Data segment:
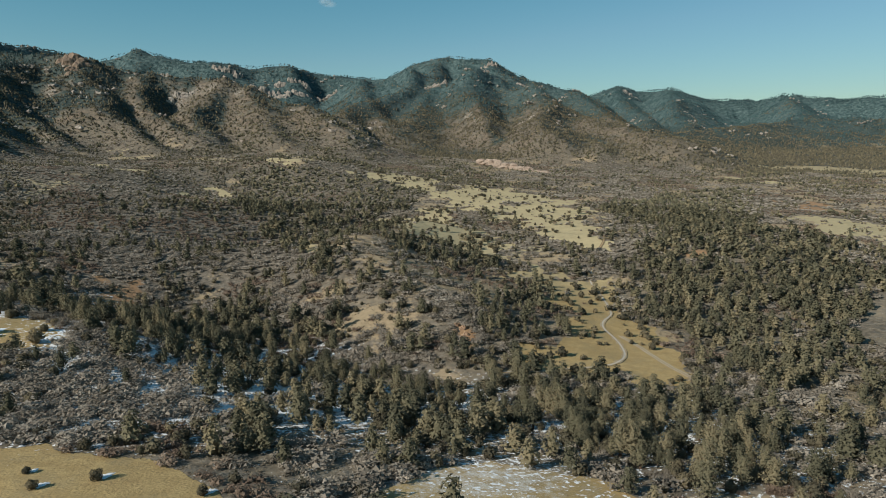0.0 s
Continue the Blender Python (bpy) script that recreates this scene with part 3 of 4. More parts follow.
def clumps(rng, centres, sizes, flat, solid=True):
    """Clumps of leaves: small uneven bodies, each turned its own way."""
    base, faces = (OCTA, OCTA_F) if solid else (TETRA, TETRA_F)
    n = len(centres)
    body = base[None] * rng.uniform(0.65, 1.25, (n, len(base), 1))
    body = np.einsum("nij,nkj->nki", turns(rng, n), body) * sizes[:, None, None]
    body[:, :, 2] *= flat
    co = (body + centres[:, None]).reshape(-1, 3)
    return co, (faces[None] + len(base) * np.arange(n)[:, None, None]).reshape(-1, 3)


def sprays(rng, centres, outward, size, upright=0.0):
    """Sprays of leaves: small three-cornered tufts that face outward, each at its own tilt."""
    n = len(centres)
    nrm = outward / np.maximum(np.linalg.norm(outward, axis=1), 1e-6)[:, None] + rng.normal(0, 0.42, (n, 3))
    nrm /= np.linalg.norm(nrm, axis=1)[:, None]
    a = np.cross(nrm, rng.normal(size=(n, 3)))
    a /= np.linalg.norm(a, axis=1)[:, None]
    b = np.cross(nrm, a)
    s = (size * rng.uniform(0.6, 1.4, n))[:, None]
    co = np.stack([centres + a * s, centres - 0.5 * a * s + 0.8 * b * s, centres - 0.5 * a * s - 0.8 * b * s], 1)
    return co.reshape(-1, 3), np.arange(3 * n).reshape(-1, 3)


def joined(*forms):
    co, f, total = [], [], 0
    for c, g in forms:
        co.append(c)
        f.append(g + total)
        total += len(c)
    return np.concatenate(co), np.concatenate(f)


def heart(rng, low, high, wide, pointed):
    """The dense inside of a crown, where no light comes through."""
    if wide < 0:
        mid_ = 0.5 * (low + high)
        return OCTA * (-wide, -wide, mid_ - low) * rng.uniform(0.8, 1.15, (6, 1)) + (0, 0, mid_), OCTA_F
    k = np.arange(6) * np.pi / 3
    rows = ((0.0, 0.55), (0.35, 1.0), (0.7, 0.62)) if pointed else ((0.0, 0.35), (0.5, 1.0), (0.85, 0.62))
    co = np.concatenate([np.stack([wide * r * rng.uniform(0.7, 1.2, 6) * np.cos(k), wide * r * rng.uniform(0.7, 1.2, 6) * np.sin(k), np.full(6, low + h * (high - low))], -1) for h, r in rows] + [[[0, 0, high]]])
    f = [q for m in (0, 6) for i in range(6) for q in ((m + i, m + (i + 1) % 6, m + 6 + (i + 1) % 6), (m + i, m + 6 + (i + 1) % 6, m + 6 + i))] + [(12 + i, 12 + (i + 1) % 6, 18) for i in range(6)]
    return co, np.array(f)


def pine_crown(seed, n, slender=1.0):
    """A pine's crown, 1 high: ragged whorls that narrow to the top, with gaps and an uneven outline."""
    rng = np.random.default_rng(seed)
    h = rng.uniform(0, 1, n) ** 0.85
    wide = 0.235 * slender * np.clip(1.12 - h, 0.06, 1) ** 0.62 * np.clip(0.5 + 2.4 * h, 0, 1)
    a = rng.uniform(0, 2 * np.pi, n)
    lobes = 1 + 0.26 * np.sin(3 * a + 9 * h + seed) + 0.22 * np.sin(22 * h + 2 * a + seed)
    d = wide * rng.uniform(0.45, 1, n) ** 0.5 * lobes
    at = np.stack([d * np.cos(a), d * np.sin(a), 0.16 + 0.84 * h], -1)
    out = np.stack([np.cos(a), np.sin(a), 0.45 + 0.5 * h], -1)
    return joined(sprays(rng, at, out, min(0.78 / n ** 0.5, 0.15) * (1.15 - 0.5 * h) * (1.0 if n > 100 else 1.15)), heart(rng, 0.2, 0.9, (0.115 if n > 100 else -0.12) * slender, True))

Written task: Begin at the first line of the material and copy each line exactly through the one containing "return np.concatenate(co), np.concatenate(f)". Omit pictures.

Answer:
0.0 s
Continue the Blender Python (bpy) script that recreates this scene with part 3 of 4. More parts follow.
def clumps(rng, centres, sizes, flat, solid=True):
    """Clumps of leaves: small uneven bodies, each turned its own way."""
    base, faces = (OCTA, OCTA_F) if solid else (TETRA, TETRA_F)
    n = len(centres)
    body = base[None] * rng.uniform(0.65, 1.25, (n, len(base), 1))
    body = np.einsum("nij,nkj->nki", turns(rng, n), body) * sizes[:, None, None]
    body[:, :, 2] *= flat
    co = (body + centres[:, None]).reshape(-1, 3)
    return co, (faces[None] + len(base) * np.arange(n)[:, None, None]).reshape(-1, 3)


def sprays(rng, centres, outward, size, upright=0.0):
    """Sprays of leaves: small three-cornered tufts that face outward, each at its own tilt."""
    n = len(centres)
    nrm = outward / np.maximum(np.linalg.norm(outward, axis=1), 1e-6)[:, None] + rng.normal(0, 0.42, (n, 3))
    nrm /= np.linalg.norm(nrm, axis=1)[:, None]
    a = np.cross(nrm, rng.normal(size=(n, 3)))
    a /= np.linalg.norm(a, axis=1)[:, None]
    b = np.cross(nrm, a)
    s = (size * rng.uniform(0.6, 1.4, n))[:, None]
    co = np.stack([centres + a * s, centres - 0.5 * a * s + 0.8 * b * s, centres - 0.5 * a * s - 0.8 * b * s], 1)
    return co.reshape(-1, 3), np.arange(3 * n).reshape(-1, 3)


def joined(*forms):
    co, f, total = [], [], 0
    for c, g in forms:
        co.append(c)
        f.append(g + total)
        total += len(c)
    return np.concatenate(co), np.concatenate(f)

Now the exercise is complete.